Under this rule, a Louisiana lawyer may be disciplined in Louisiana for misconduct that occurs elsewhere. Thus, a lawyer who is practicing law in another state, either because the lawyer is generally admitted to practice there or because he has been admitted pro hac vice in connection with a particular matter, may be disciplined in Louisiana for unethical conduct in that jurisdiction. See In re Vega, 241 So. 3d 993 (La. 2018) (disbarring Louisiana lawyer for misconduct that occurred in Texas in violation of Texas Rules of Professional Conduct).
Conversely, a lawyer who is not licensed to practice in Louisiana is nonetheless subject to disciplinary authority in this state pursuant to Louisiana Rule 8.5, which provides that “[a] lawyer not admitted in this jurisdiction is also subject to the disciplinary authority of this jurisdiction if the lawyer provides or offers to provide any legal services in this jurisdiction.” See In re Nguyen, 215 So. 3d 668 (La. 2017) (enjoining non-Louisiana lawyer from seeking admission to practice Louisiana for one year for improper communication with represented person while lawyer was practice pro hac vice). Indeed, the Louisiana Supreme Court has held that pursuant to its “plenary power to define and regulate the practice of law, we have the right to fashion and impose any sanction which we find is necessary and appropriate to regulate the practice of law and protect the citizens of this state.
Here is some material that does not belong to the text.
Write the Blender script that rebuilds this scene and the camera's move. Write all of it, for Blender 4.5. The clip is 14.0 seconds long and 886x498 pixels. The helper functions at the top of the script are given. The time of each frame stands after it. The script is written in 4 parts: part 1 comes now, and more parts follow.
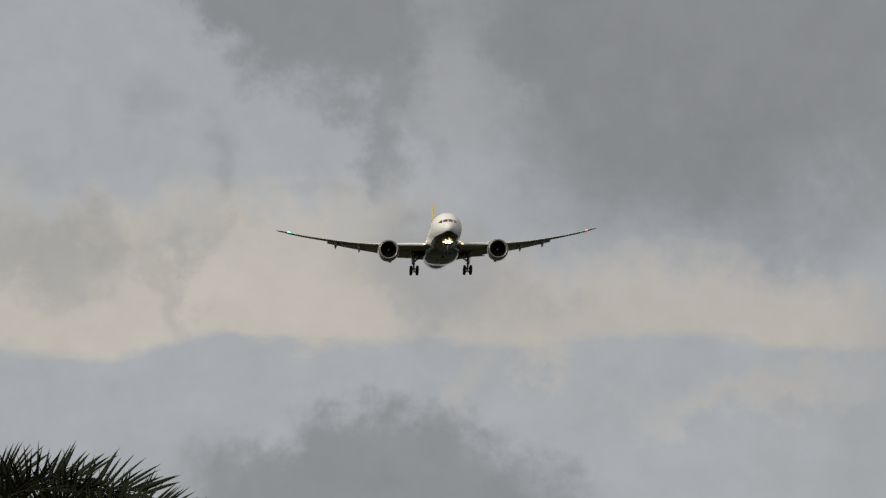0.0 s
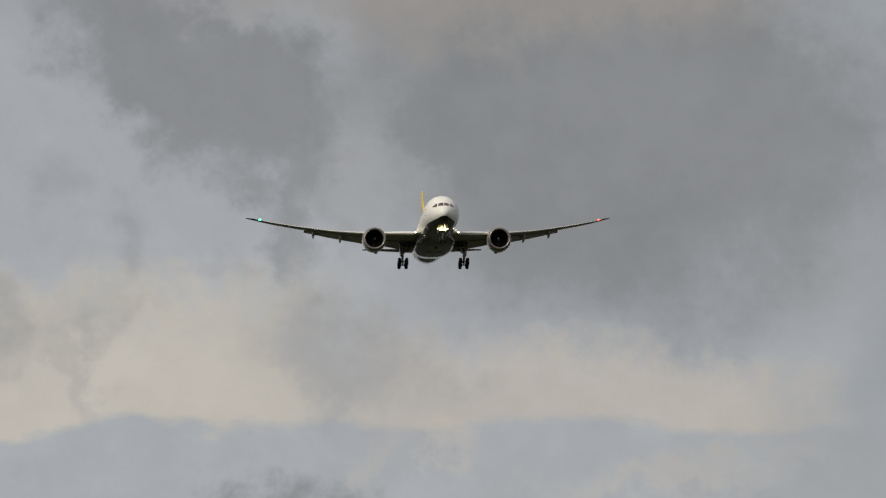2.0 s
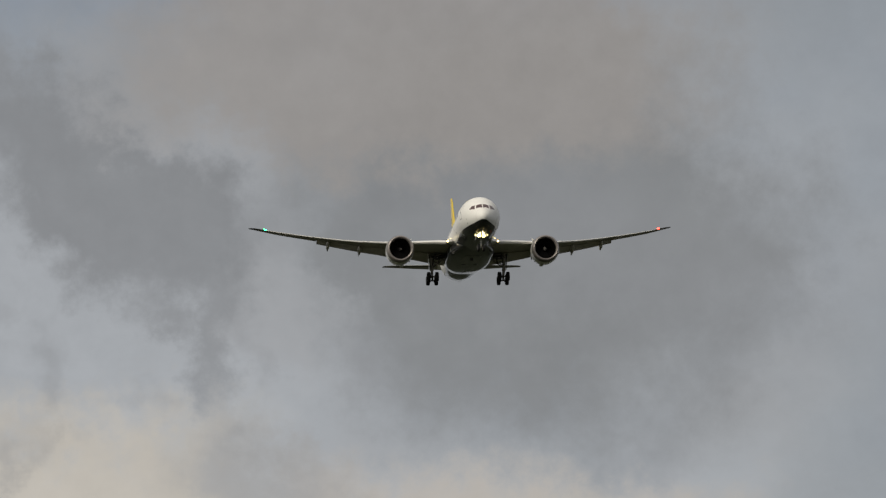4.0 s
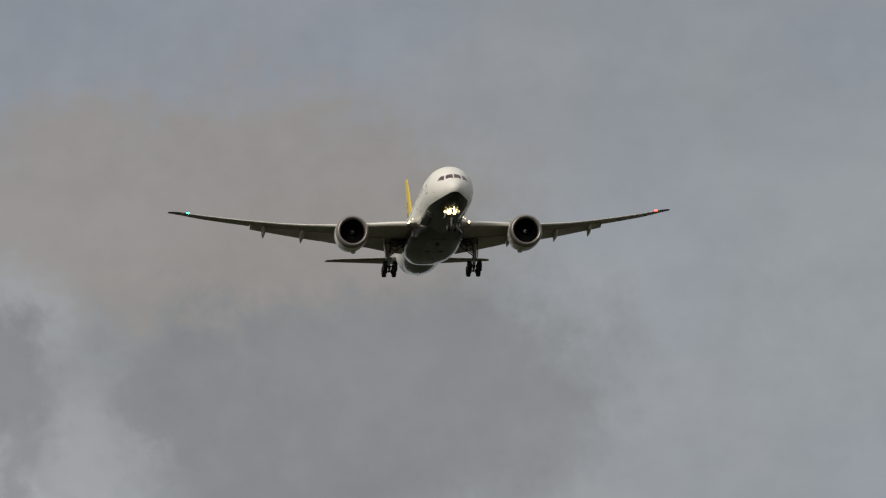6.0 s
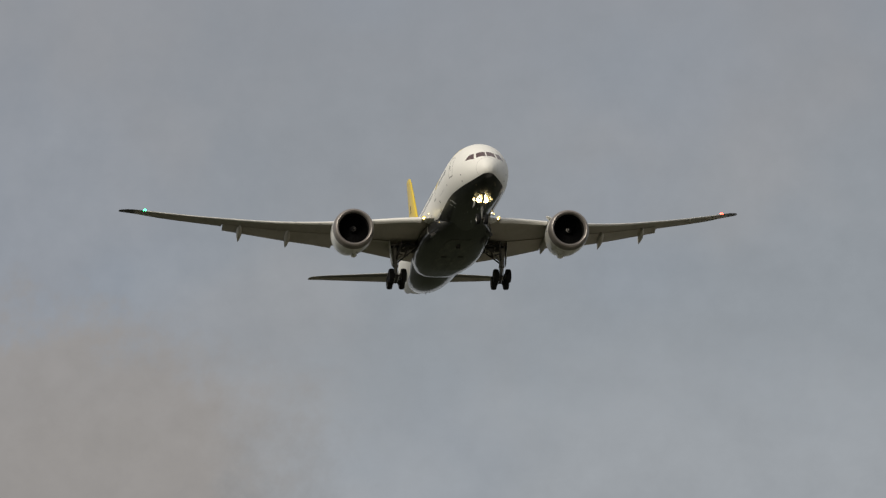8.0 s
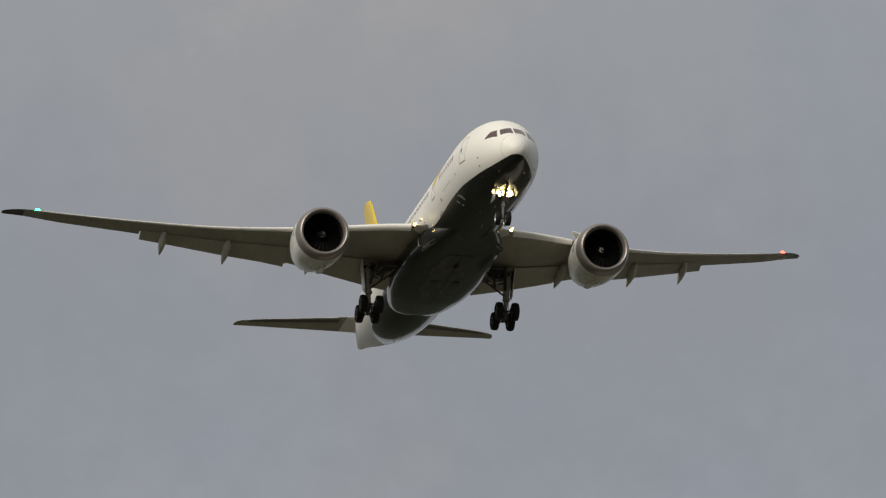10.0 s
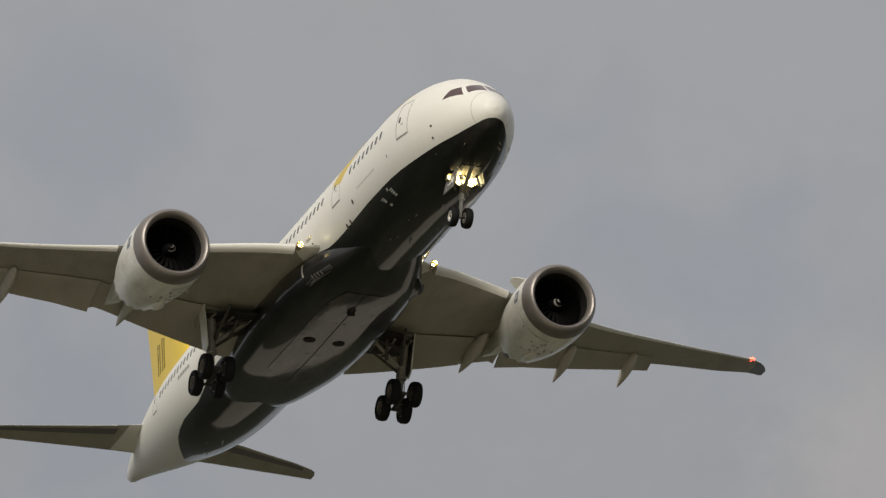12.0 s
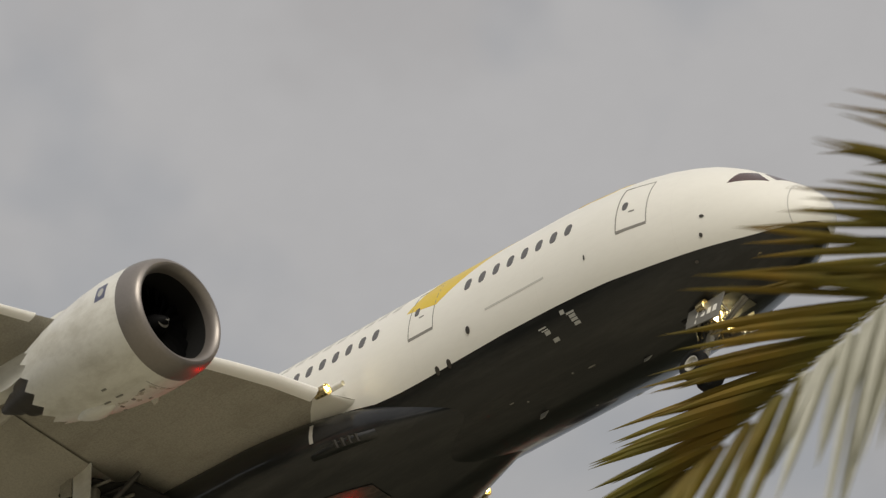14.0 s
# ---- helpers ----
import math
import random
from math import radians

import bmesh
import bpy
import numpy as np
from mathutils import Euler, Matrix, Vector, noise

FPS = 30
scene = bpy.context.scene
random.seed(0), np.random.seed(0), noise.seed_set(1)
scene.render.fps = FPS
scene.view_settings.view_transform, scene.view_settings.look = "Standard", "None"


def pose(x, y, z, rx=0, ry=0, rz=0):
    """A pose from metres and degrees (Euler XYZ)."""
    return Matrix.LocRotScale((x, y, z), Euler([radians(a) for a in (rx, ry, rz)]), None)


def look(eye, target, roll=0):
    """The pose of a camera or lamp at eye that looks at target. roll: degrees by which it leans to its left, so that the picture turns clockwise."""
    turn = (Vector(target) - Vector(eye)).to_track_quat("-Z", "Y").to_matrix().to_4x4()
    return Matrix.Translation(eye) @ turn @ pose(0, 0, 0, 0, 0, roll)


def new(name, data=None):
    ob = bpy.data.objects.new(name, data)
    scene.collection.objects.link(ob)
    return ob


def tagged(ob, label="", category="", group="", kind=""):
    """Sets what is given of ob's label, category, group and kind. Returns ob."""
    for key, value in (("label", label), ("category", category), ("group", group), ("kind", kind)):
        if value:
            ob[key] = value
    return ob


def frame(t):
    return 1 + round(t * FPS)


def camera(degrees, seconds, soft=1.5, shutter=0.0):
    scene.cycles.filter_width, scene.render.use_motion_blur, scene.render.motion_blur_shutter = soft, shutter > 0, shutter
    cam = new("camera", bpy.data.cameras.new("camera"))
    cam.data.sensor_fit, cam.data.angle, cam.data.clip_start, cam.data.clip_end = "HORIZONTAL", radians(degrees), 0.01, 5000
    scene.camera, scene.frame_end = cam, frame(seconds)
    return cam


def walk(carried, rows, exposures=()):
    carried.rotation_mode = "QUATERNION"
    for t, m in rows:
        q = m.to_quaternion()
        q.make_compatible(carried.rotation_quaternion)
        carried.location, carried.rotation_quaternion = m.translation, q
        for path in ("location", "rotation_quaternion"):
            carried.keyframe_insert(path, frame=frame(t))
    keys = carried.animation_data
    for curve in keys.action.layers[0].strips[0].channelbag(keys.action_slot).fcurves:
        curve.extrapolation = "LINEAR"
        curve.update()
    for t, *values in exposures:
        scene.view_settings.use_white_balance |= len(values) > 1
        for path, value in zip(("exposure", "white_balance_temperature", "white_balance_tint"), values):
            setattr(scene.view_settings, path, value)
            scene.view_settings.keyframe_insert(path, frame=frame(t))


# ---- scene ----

This power is broad enough to encompass persons not admitted to the bar who attempt to practice law in this state.” See In re Cortigene & Schwartz, 144 So. 3d 915 (La. 2014).
Given that this rule is jurisdictional in nature, the ABA Standards for Imposing Lawyer Sanctions contain no provisions relating to violations of ABA Model Rule 8.5 (“Disciplinary Authority; Choice of Law”).
This page was updated on March 10, 2019.